Tatevik’s committee included Adam Jardine (chair), Adam McCollum, Bruce Tesar, and Siddharth Bhaskar (University of Southern Denmark). This research was supported by the Andrew W. Mellon Dissertation Completion Fellowship.

Abstract 

This dissertation investigates the representation, expressivity, and computational learning of phonological maps through the model-theoretic framework of Boolean Monadic Recursive Schemes (BMRS). The BMRS framework is used to expresses phonological processes as logical transductions over relational structures. This framework has been proposed as an alternative to finite state transducers (FSTs) in computational phonology by Chandlee & Jardine (2021) because it combines the restrictiveness of FSTs with the descriptive capabilities of model theory. This dissertation presents the BMRS framework with an in-depth discussion of its connections to model theory, formal language theory, and linguistics, and showcases the merits of BMRS for computational phonology by revisiting expressivity and learning from a logical perspective.
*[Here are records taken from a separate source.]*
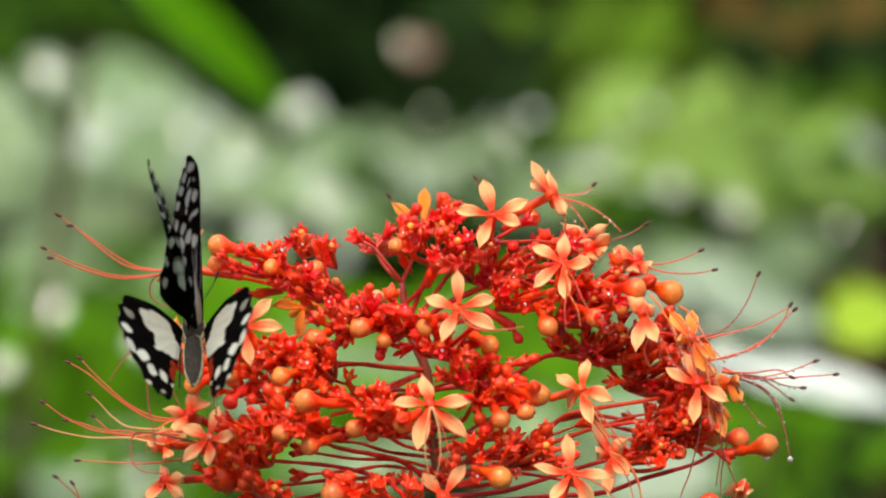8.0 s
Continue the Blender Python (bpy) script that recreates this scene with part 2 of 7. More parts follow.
def tree(x, y, r, lean, bark, seed):
    """A tree: a tapered trunk, with three limbs and a leafy crown added above the view for shade."""
    path = bend([Vector((x, y, 0)), Vector((x + lean * 0.5, y, 1.2)), Vector((x + lean, y + 0.1, 3.4))], 20)
    rr = [r * (1 - 0.02 * i) * (1 + 0.06 * noise.noise(Vector((i * 0.5, x, 0)))) for i in range(21)]
    v, f, c = sweep(path, rr, [(0, 0, 0)] * 21, 18)
    ob = tagged(new("tree"), "brown garden tree behind the flowers, unseen crown added for shade", "tree", group="garden trees")
    part("trunk", mesh_of("trunk", v, f, bark), ob)
    top = path[-1]
    rng = random.Random(seed)
    for k in range(3):
        a = 2.1 * k + seed
        e = top + Vector((1.1 * math.cos(a), 0.9 * math.sin(a), 0.9))
        v, f, c = sweep(bend([top - Vector((0, 0, 0.25)), top.lerp(e, 0.5) + Vector((0, 0, 0.15)), e], 10), [r * (0.55 - 0.04 * i) for i in range(11)], [(0, 0, 0)] * 11, 10)
        part("limb", mesh_of("limb", v, f, bark), ob)
    base, shapes = leaf_shape(1.0, 0.45, 0.15, 1), []
    v0, f0 = base[0][:105], [q for q in base[1] if max(q) < 105]
    for k in range(1500):
        u, w = rng.uniform(0, 6.283), rng.uniform(0, 1) ** 0.5
        p = top + Vector((2.3 * w * math.cos(u), -0.5 + 1.7 * w * math.sin(u), 0.75 + rng.gauss(0, 0.32) + 0.25 * math.sin(3 * u)))
        m = Matrix.Translation(p) @ pose(0, 0, 0, rng.uniform(-40, 40), rng.uniform(-40, 40), rng.uniform(0, 360)) @ Matrix.Scale(rng.uniform(0.14, 0.26), 4)
        shapes.append(([m @ q for q in v0], f0, [(0, 0, 0)] * len(v0)))
    v, f, c = merge(shapes)
    # unseen leaf mass, added to shade the far planting below
    part("crown", mesh_of("crown", v, f, M_DEEPLEAF), ob)


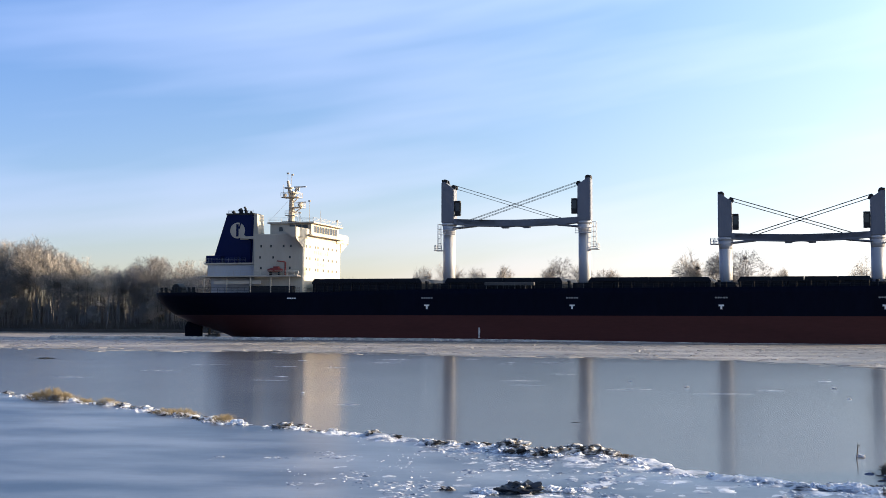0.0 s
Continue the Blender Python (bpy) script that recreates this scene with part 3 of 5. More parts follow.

With respect to expressivity, this dissertation presents a logical characterization of the weakly deterministic class of functions, which were originally proposed by Heinz & Lai (2013) as a description of the expressivity of natural language phonological maps. Although FST characterizations of this class have been proposed in recent years, these characterizations have not been able to decisively distinguish between weakly deterministic and more complex maps. This dissertation shows that a logical characterization does succeed in correctly identifying weakly deterministic maps, and can be used to reason about what maps are outside this region, thus yielding a testable hypothesis about the expressivity of natural language maps.

With respect to learning, this dissertation develops a learning procedure that adapts phonotactic learning with model-theoretic representations to learning transductions. This learning procedure uses a partially-ordered hypothesis space of feature-based string models, and shows how this structure can be employed to learn phonological generalizations from a small number of data points. The significance of the logical perspective is that the learning procedure can be extended to more complex phonological structures that are otherwise difficult to define FSTs over. This dissertation further shows how this work extends to a procedure for learning non-interacting processes from their composition, which remains an open problem for FSTs.

Together, these contributions advance the research program of model-theoretic phonology by establishing BMRS as a robust theoretical and computational framework for phonology.